* Stated task: Count how many lines hold the string "part". Give that number alone.

* Material:

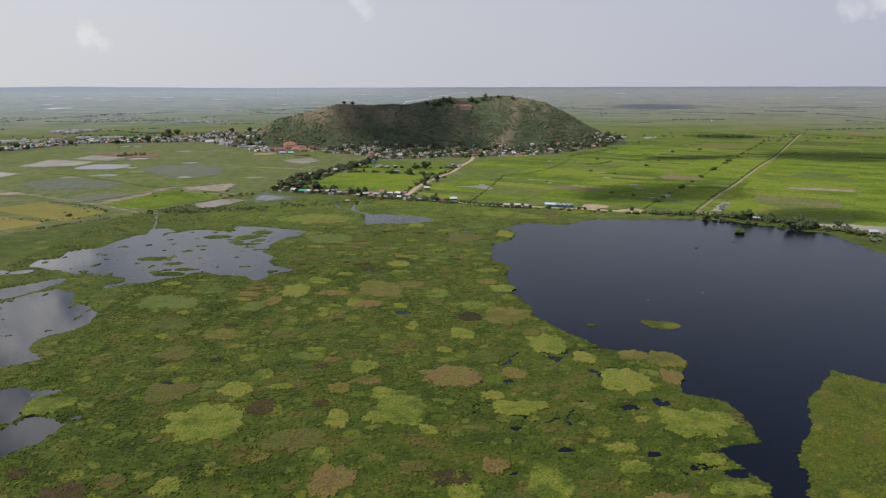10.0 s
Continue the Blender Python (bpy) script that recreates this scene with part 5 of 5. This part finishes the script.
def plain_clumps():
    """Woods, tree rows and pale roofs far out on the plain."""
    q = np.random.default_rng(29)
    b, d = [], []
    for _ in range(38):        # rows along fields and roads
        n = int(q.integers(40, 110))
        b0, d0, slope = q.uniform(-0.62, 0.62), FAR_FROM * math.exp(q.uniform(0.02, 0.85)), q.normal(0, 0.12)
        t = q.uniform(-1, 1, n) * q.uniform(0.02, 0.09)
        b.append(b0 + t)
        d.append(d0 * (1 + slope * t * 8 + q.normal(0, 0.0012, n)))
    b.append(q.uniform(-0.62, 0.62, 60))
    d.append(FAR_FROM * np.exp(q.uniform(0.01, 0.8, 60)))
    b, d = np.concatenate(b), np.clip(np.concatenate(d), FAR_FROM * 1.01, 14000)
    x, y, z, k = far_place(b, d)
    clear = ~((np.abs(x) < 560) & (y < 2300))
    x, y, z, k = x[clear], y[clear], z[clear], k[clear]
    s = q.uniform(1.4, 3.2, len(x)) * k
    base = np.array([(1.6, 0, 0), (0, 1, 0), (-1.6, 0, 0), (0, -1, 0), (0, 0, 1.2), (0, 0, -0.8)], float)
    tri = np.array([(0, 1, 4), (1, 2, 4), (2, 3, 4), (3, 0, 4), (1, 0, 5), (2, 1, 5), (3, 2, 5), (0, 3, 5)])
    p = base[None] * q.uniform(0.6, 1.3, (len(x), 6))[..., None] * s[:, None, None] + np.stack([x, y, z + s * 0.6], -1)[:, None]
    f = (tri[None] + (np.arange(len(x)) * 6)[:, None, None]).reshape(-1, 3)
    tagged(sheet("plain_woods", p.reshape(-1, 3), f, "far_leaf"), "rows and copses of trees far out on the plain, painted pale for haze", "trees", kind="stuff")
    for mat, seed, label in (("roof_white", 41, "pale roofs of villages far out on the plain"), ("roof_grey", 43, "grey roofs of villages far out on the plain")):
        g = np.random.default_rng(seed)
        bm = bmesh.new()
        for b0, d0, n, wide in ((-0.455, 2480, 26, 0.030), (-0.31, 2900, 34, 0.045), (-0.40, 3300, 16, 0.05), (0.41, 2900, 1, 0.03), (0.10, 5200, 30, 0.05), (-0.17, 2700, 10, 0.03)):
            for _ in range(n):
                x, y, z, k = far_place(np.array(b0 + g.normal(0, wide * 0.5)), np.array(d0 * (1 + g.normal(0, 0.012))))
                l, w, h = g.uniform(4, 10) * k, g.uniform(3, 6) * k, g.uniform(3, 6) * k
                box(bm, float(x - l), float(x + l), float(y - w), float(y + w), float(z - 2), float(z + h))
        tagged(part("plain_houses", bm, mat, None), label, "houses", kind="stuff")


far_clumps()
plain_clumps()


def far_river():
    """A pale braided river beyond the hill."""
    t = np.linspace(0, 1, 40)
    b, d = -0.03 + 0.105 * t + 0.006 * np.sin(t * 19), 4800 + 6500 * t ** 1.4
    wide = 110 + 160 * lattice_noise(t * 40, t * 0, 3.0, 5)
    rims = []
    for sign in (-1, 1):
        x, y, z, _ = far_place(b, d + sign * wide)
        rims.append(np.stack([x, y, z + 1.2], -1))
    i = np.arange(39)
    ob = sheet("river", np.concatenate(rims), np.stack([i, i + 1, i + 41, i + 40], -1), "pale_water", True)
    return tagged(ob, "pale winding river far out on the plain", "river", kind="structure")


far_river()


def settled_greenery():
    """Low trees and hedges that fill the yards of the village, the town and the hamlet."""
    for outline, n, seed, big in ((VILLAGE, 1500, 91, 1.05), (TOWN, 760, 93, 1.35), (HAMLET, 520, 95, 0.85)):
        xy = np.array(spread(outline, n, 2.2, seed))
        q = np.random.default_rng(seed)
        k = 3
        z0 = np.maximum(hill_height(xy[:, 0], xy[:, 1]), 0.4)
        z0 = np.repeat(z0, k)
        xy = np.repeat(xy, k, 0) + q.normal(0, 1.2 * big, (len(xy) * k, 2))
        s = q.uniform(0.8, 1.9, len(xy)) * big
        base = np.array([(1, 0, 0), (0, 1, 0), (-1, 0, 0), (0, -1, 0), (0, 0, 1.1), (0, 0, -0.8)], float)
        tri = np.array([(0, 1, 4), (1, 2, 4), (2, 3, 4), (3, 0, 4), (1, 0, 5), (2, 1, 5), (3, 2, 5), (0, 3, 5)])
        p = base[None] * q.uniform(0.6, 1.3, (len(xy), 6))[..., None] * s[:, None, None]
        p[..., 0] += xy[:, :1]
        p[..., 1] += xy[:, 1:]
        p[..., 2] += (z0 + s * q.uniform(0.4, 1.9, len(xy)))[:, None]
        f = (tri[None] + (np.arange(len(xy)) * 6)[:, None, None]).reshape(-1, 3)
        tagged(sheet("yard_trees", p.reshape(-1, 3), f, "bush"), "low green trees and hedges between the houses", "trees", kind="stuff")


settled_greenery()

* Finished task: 2